Cleaner Cookie Tips:
In addition to adding beans to the batter, here’s what else I did to clean up my chocolate cookie recipe…
7 Steps to Making a Healthier Chocolate Cookie
- Swap superfood organic, unrefined red palm oil for butter (Note: the red palm oil is the reason the batter looks orange-red in the photo with Emery below)
- Use sprouted whole grain spelt flour instead of enriched flour.
- Add bananas as a sweetener.
- Use unrefined natural sweeteners (pure maple syrup and coconut palm sugar) rather than regular sugar.
- Use organic, pasture-raised eggs rather than conventional eggs.
- Use superfood raw cacao powder instead of cocoa powder.
- And finally, I added in raw walnuts for an omega-3 boost!

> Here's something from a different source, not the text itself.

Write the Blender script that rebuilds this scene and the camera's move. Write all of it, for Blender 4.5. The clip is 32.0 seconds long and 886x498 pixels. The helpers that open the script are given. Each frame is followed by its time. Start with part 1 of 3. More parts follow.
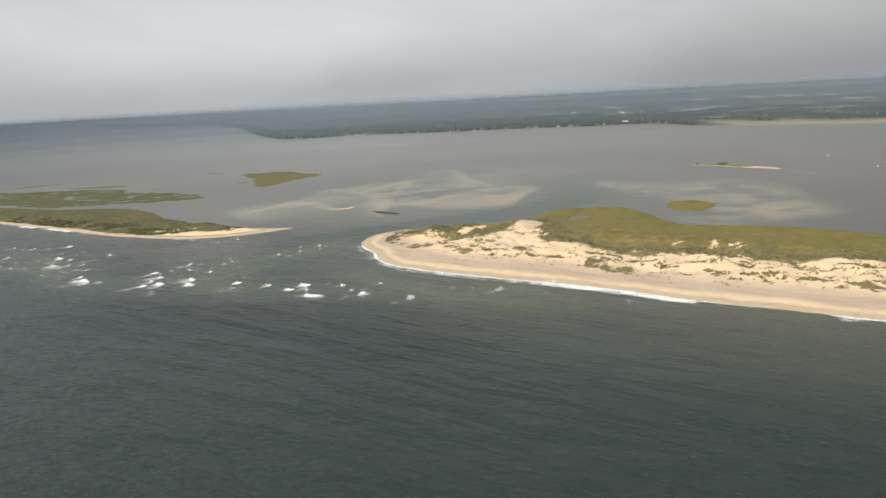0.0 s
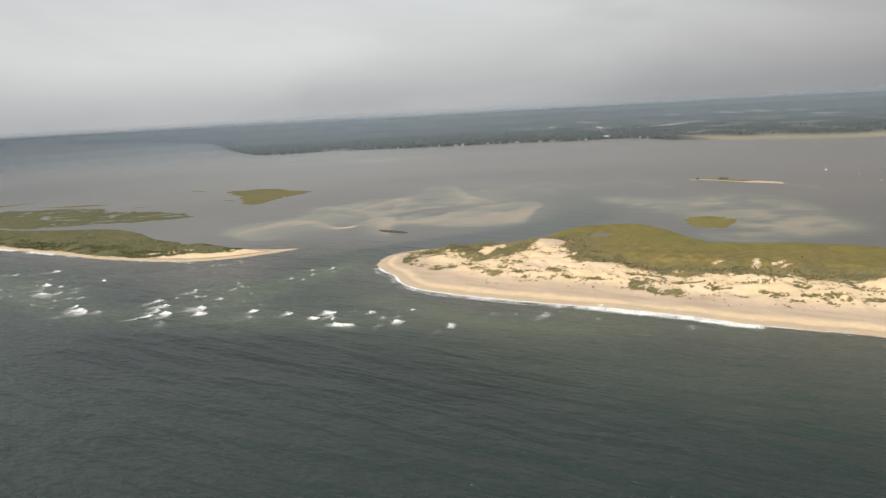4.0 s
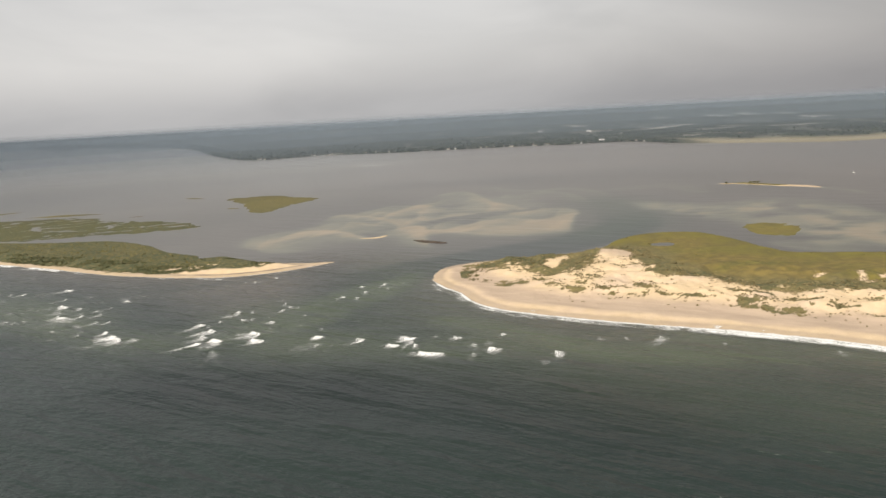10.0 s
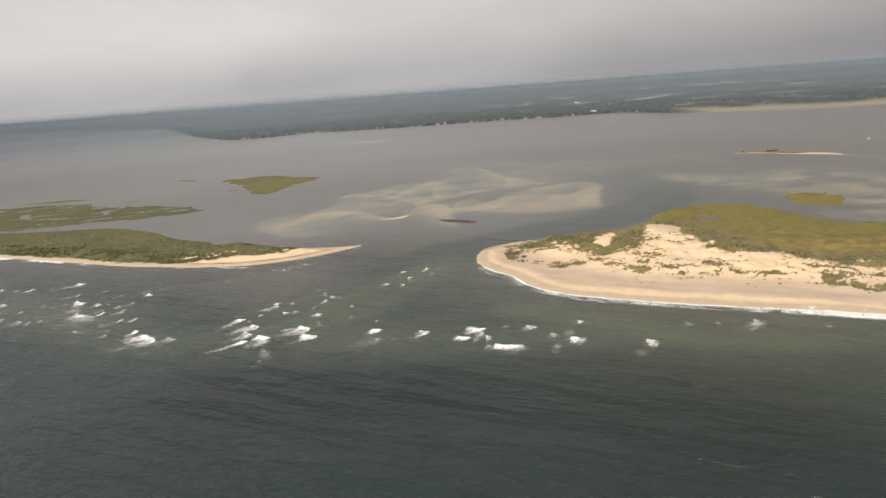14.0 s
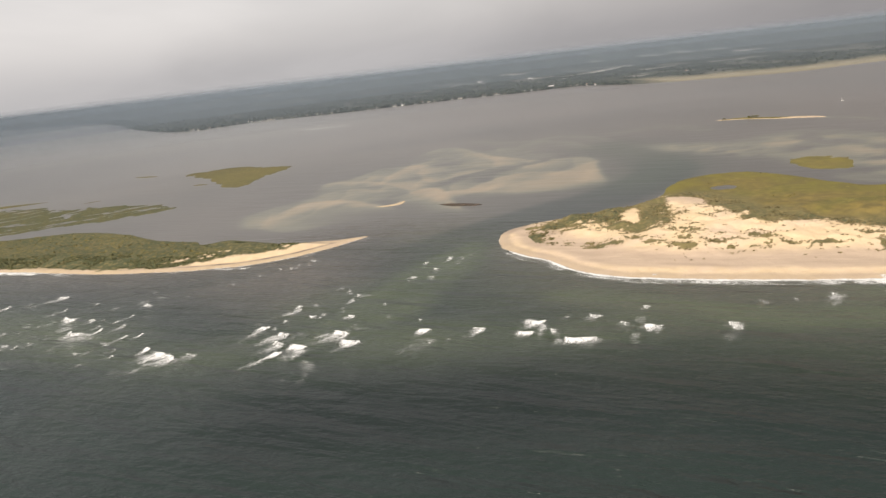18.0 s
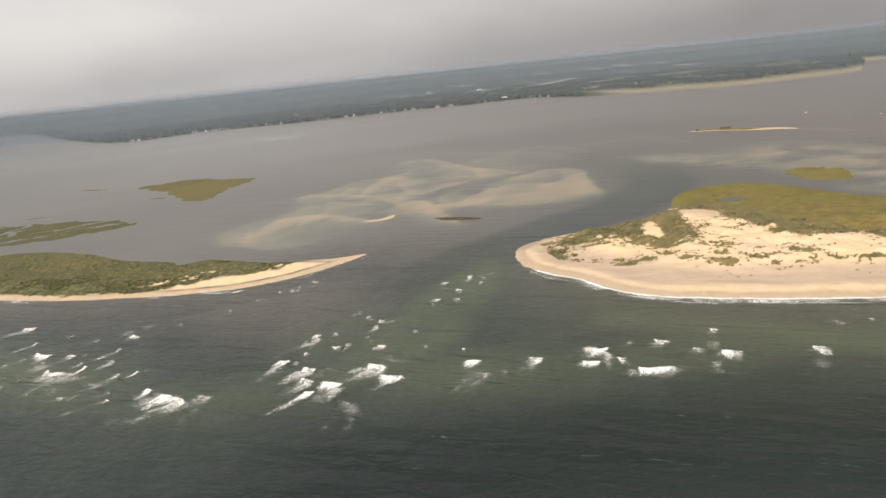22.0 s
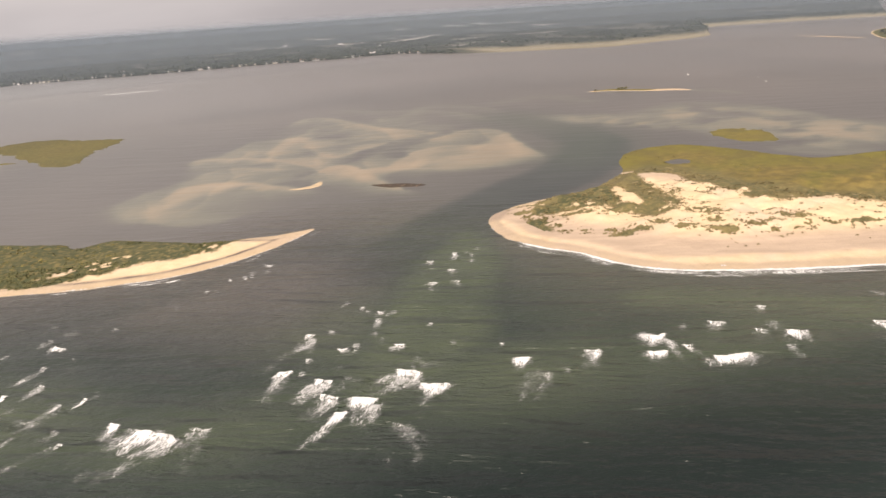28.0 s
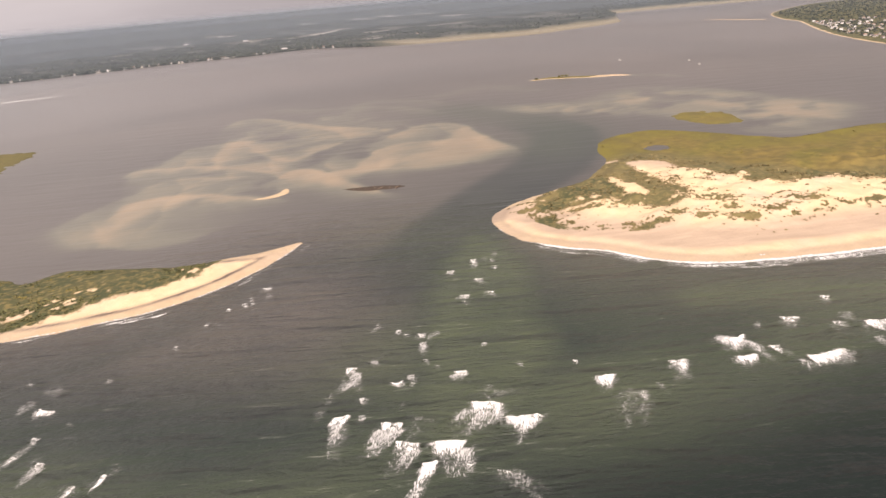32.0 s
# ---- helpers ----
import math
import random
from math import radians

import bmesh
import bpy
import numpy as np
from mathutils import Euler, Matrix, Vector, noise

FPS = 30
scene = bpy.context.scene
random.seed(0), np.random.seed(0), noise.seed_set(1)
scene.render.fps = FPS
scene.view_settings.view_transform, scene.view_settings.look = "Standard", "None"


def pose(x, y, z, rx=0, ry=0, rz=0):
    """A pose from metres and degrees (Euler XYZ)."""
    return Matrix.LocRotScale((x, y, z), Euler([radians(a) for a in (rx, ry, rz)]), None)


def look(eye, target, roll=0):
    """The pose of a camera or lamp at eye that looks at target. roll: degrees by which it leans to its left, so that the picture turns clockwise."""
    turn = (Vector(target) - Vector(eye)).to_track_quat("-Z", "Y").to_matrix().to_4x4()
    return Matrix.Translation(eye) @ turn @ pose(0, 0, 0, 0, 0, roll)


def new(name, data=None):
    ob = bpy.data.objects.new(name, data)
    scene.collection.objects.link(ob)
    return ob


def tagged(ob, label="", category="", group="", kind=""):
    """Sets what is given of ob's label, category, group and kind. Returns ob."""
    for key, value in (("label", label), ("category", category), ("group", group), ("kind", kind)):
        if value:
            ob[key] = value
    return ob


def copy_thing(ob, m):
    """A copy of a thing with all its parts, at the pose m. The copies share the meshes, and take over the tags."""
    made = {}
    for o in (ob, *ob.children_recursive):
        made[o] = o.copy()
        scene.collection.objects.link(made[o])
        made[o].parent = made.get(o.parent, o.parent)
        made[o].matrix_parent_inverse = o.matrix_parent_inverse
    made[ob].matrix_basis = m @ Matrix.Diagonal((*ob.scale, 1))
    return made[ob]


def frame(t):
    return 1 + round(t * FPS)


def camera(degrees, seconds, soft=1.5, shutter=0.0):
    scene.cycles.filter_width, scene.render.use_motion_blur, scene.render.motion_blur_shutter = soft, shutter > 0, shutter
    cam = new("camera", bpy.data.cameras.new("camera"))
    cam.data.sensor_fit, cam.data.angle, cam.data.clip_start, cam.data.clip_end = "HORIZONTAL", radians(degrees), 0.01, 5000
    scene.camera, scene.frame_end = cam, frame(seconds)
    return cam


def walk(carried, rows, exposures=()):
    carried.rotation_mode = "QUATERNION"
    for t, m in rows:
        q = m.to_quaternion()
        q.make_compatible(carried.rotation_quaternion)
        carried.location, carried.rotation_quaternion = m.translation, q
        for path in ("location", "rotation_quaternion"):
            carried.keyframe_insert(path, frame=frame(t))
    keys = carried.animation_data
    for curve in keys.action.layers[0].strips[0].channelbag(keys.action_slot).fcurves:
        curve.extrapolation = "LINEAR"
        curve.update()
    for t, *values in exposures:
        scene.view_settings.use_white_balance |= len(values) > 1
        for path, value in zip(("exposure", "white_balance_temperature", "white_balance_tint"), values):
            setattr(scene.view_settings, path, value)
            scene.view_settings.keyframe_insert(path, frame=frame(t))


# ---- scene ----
cam = camera(65.8, 32.0)
PATH = [
    (0, (-2.563, -4.556, 157.453), (-2.694, -2.609, 157.015), -3.3),
    (0.5, (-9.667, 0.337, 157.461), (-9.781, 2.286, 157.024), -3.5),
    (1, (-16.769, 5.227, 157.471), (-16.869, 7.181, 157.054), -3.7),
    (1.5, (-23.856, 10.126, 157.484), (-23.949, 12.082, 157.075), -3.4),
    (2, (-30.947, 15.051, 157.503), (-31.035, 17.008, 157.101), -3.3),
    (2.5, (-38.068, 20.018, 157.548), (-38.152, 21.977, 157.152), -3.5),
    (4.5, (-66.764, 40.149, 158.054), (-66.789, 42.109, 157.653), -3.2),
    (5, (-73.951, 45.248, 158.112), (-73.965, 47.207, 157.711), -3.2),
    (5.5, (-81.142, 50.402, 158.16), (-81.138, 52.359, 157.751), -3.2),
    (6, (-88.338, 55.635, 158.207), (-88.328, 57.592, 157.798), -3.2),
    (6.5, (-95.53, 60.975, 158.25), (-95.515, 62.934, 157.849), -3.1),
    (7, (-102.714, 66.469, 158.292), (-102.683, 68.429, 157.894), -3.0),
    (7.5, (-109.89, 72.129, 158.334), (-109.867, 74.088, 157.931), -2.8),
    (8, (-117.092, 77.93, 158.369), (-117.037, 79.89, 157.971), -2.8),
    (8.5, (-124.336, 83.82, 158.398), (-124.295, 85.783, 158.015), -3.4),
    (9, (-131.632, 89.77, 158.419), (-131.589, 91.732, 158.034), -3.4),
    (9.5, (-138.97, 95.73, 158.433), (-138.92, 97.691, 158.045), -3.5),
    (10, (-146.343, 101.666, 158.447), (-146.302, 103.626, 158.055), -3.4),
    (10.5, (-153.744, 107.545, 158.46), (-153.689, 109.504, 158.059), -3.4),
    (11, (-161.137, 113.369, 158.47), (-161.076, 115.327, 158.067), -3.5),
    (11.5, (-168.53, 119.135, 158.481), (-168.477, 121.093, 158.076), -3.7),
    (12, (-175.928, 124.845, 158.49), (-175.877, 126.803, 158.084), -3.8),
    (12.5, (-183.312, 130.503, 158.495), (-183.248, 132.456, 158.069), -4.2),
    (13, (-190.686, 136.125, 158.501), (-190.606, 138.075, 158.066), -4.2),
    (13.5, (-198.068, 141.751, 158.507), (-197.975, 143.697, 158.058), -4.3),
    (14, (-205.454, 147.426, 158.516), (-205.353, 149.368, 158.051), -4.5),
    (14.5, (-212.801, 153.213, 158.53), (-212.691, 155.152, 158.053), -4.5),
    (16.5, (-241.98, 176.881, 158.683), (-241.783, 178.801, 158.158), -5.3),
    (17, (-249.204, 182.942, 158.712), (-248.994, 184.861, 158.19), -5.7),
    (17.5, (-256.399, 189.233, 158.744), (-256.179, 191.149, 158.217), -6.2),
    (18, (-263.555, 195.624, 158.774), (-263.316, 197.538, 158.245), -6.8),
    (18.5, (-270.64, 202.124, 158.81), (-270.39, 204.041, 158.295), -7.0),
    (19, (-277.587, 208.706, 158.851), (-277.315, 210.621, 158.345), -7.1),
    (19.5, (-284.38, 215.37, 158.893), (-284.089, 217.284, 158.389), -7.2),
    (20, (-291.025, 222.16, 158.943), (-290.714, 224.07, 158.437), -7.7),
    (20.5, (-297.517, 229.162, 159.005), (-297.185, 231.067, 158.494), -7.7),
    (21, (-303.907, 236.435, 159.088), (-303.547, 238.334, 158.575), -7.3),
    (21.5, (-310.264, 243.951, 159.181), (-309.878, 245.845, 158.667), -6.9),
    (22, (-316.629, 251.467, 159.274), (-316.212, 253.354, 158.757), -6.1),
    (22.5, (-323.023, 258.942, 159.367), (-322.567, 260.816, 158.837), -5.7),
    (23, (-329.423, 266.367, 159.46), (-328.935, 268.233, 158.932), -5.1),
    (23.5, (-335.754, 273.709, 159.549), (-335.24, 275.566, 159.014), -4.9),
    (24, (-341.96, 280.97, 159.63), (-341.414, 282.816, 159.089), -4.4),
    (24.5, (-347.967, 288.221, 159.704), (-347.386, 290.054, 159.156), -4.2),
    (25, (-353.749, 295.556, 159.776), (-353.146, 297.381, 159.223), -4.6),
    (25.5, (-359.311, 303.176, 159.868), (-358.679, 304.987, 159.301), -4.6),
    (27.5, (-380.674, 334.846, 160.722), (-379.895, 336.566, 160.064), -4.0),
    (28, (-385.914, 342.981, 160.818), (-385.108, 344.685, 160.15), -4.0),
    (28.5, (-391.044, 351.298, 160.898), (-390.214, 352.988, 160.223), -4.1),
    (29, (-396.058, 359.753, 160.975), (-395.205, 361.43, 160.296), -4.3),
    (29.5, (-400.952, 368.328, 161.042), (-400.069, 369.986, 160.355), -4.5),
    (30, (-405.766, 377.019, 161.107), (-404.846, 378.652, 160.411), -4.9),
    (30.5, (-410.511, 385.807, 161.171), (-409.566, 387.425, 160.471), -4.9),
    (31, (-415.222, 394.603, 161.222), (-414.244, 396.198, 160.515), -4.6),
    (31.5, (-419.935, 403.389, 161.264), (-418.934, 404.969, 160.555), -4.8),
    (32, (-424.637, 412.164, 161.3), (-423.615, 413.732, 160.595), -5.2),
]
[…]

Like most kids who participate in the cooking process, Emery loved the Chocolate Chickpea Cookies. But just to make sure they were really kid-approved, we even tested them on her friends, sisters Kaylee and Brynn Scianandre 😉
Chocolate Chickpea Cookies
Chocolate Chickpea Cookies look and taste like regular cookies but are made with superfood beans, sweetened with bananas and unrefined sugar, dairy free and 100% whole grain.
- Prep Time: 20 minutes
- Cook Time: 13 minutes
- Total Time: 33 minutes
- Yield: 24 1x
- Category: Cookies
- Cuisine: Clean Eating
Ingredients
- 3/4 cup organic (unrefined red palm oil)
- 1 tablespoon pure vanilla extract
- 1 organic (pasture-raised egg)
- 1 can (15 ounces chickpeas, rinsed and drained)
- 1 ripe banana (chopped)
- 1/4 cup pure maple syrup
- 1 1/2 cups spelt flour (I like One Degree Organic Sprouted Spelt Flour)
- 1/2 teaspoon baking soda
- 1/4 teaspoon Pink Himalayan Sea Salt
- 1/2 cup coconut palm sugar
- 1/3 cup plus 1 tablespoon cacao powder (I like Navitas Naturals)
- 3/4 cup chopped raw walnuts
Instructions
- Preheat oven to 375 degrees. Line 2 cookie sheets with parchment paper.
- In a high speed blender (such as a Vitamix) or food processor, add the oil, vanilla, egg, chickpeas, banana and syrup; process until smooth and creamy. Set wet mixture aside.
- In a medium sized mixing bowl, mix together the flour, baking soda, salt, sugar and cacao powder. Add the wet ingredients to the dry and mix well. Stir in the walnuts.
- Drop the dough by heaping tablespoonful onto the baking sheet, spacing the cookies about an inch apart. Bake until cookies are just cooked through, about 13 to 15 minutes. Transfer to a rack to cool.
WANT TO GET YOUR WHOLE FAMILY ON BOARD WITH EATING CLEAN?
Be sure to check out our Clean Cuisine book! The book outlines an 8-Week program that the entire family (including the kids!) can follow together.
Holly says
Can I substitute olive oil or coconut oil in place of the red palm oil if I don’t have the red palm oil on hand.
Ivy Larson says
Hi Holly, you can substitute extra virgin coconut oil for sure, but I wouldn’t use olive oil only because it cooks much differently than either coconut oil or red palm oil.